Given exercise >>
Reproduce the listing below exactly. Pictures do not belong in the copy.

Information provided >>
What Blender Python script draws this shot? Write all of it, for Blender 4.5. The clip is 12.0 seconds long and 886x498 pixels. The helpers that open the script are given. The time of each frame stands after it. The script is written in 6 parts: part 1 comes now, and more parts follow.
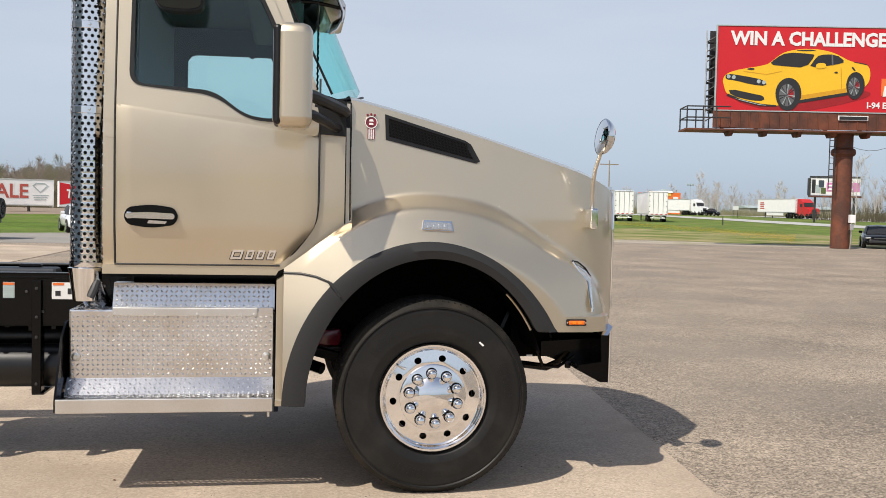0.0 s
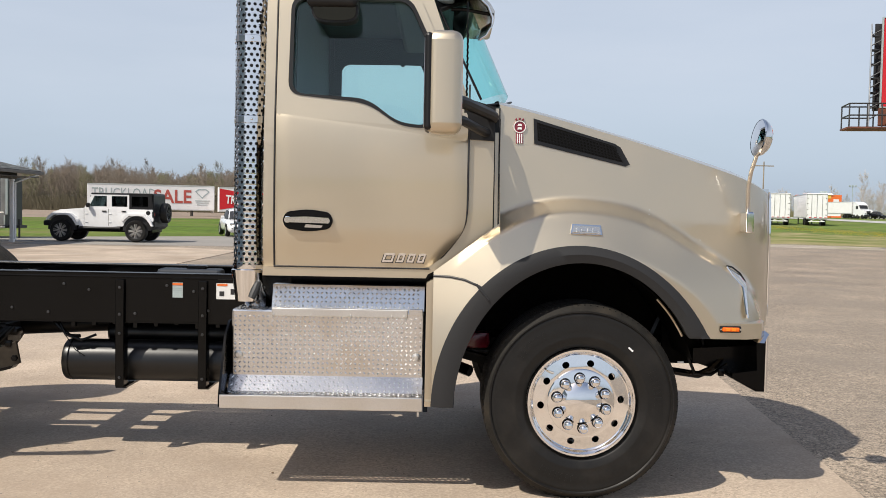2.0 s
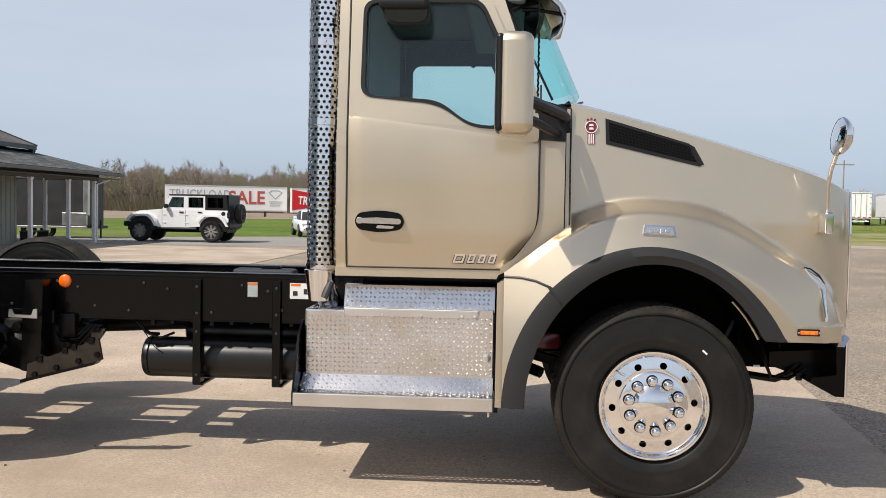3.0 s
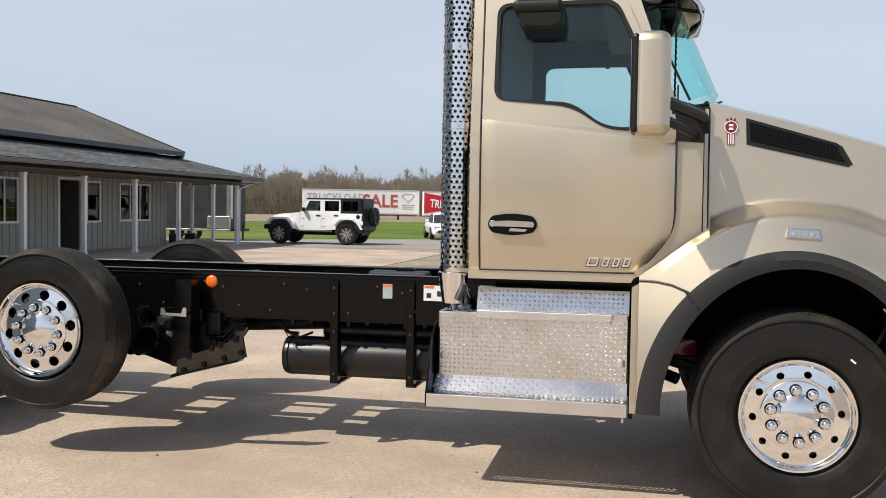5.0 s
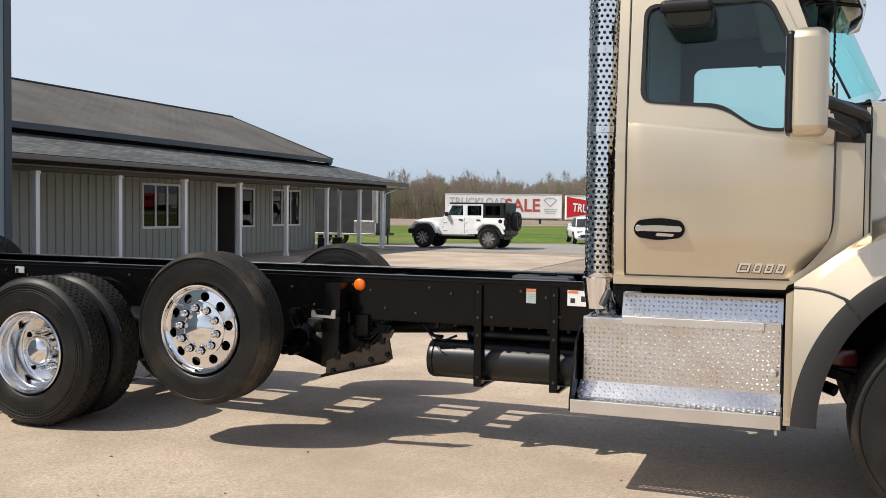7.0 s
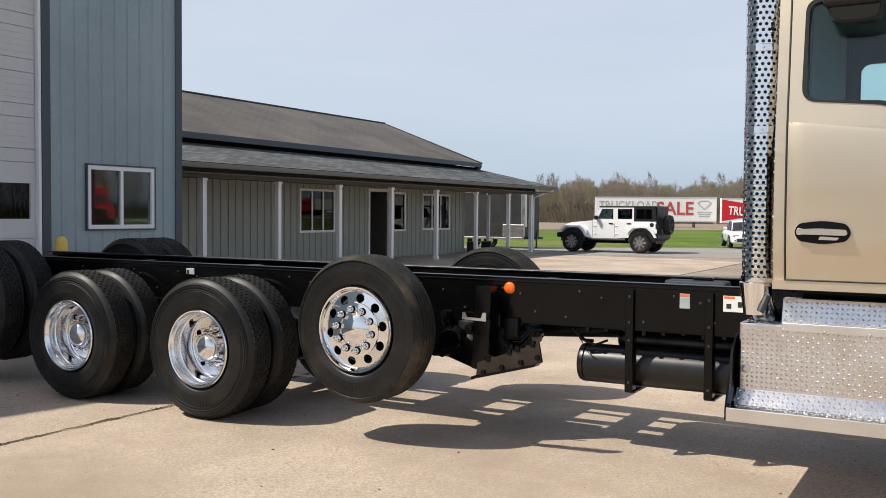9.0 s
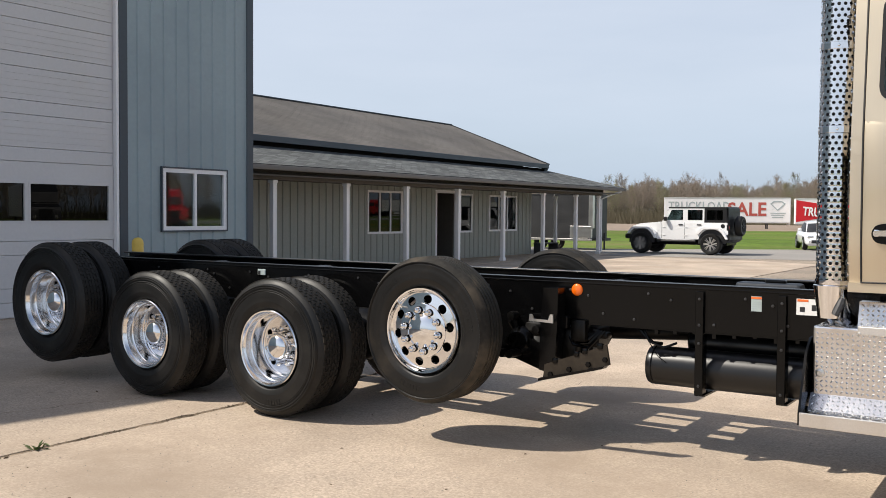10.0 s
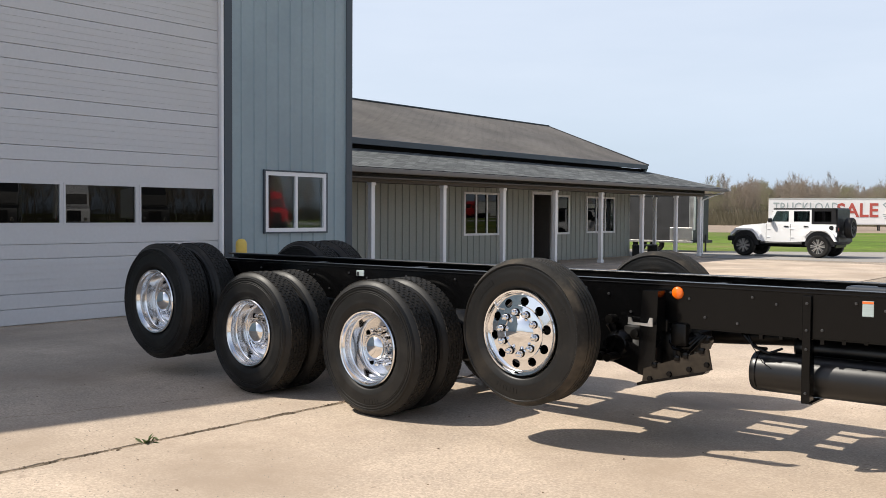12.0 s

Reply >>
What Blender Python script draws this shot? Write all of it, for Blender 4.5. The clip is 12.0 seconds long and 886x498 pixels. The helpers that open the script are given. The time of each frame stands after it. The script is written in 6 parts: part 1 comes now, and more parts follow.
0.0 s
2.0 s
3.0 s
5.0 s
7.0 s
9.0 s
10.0 s
12.0 s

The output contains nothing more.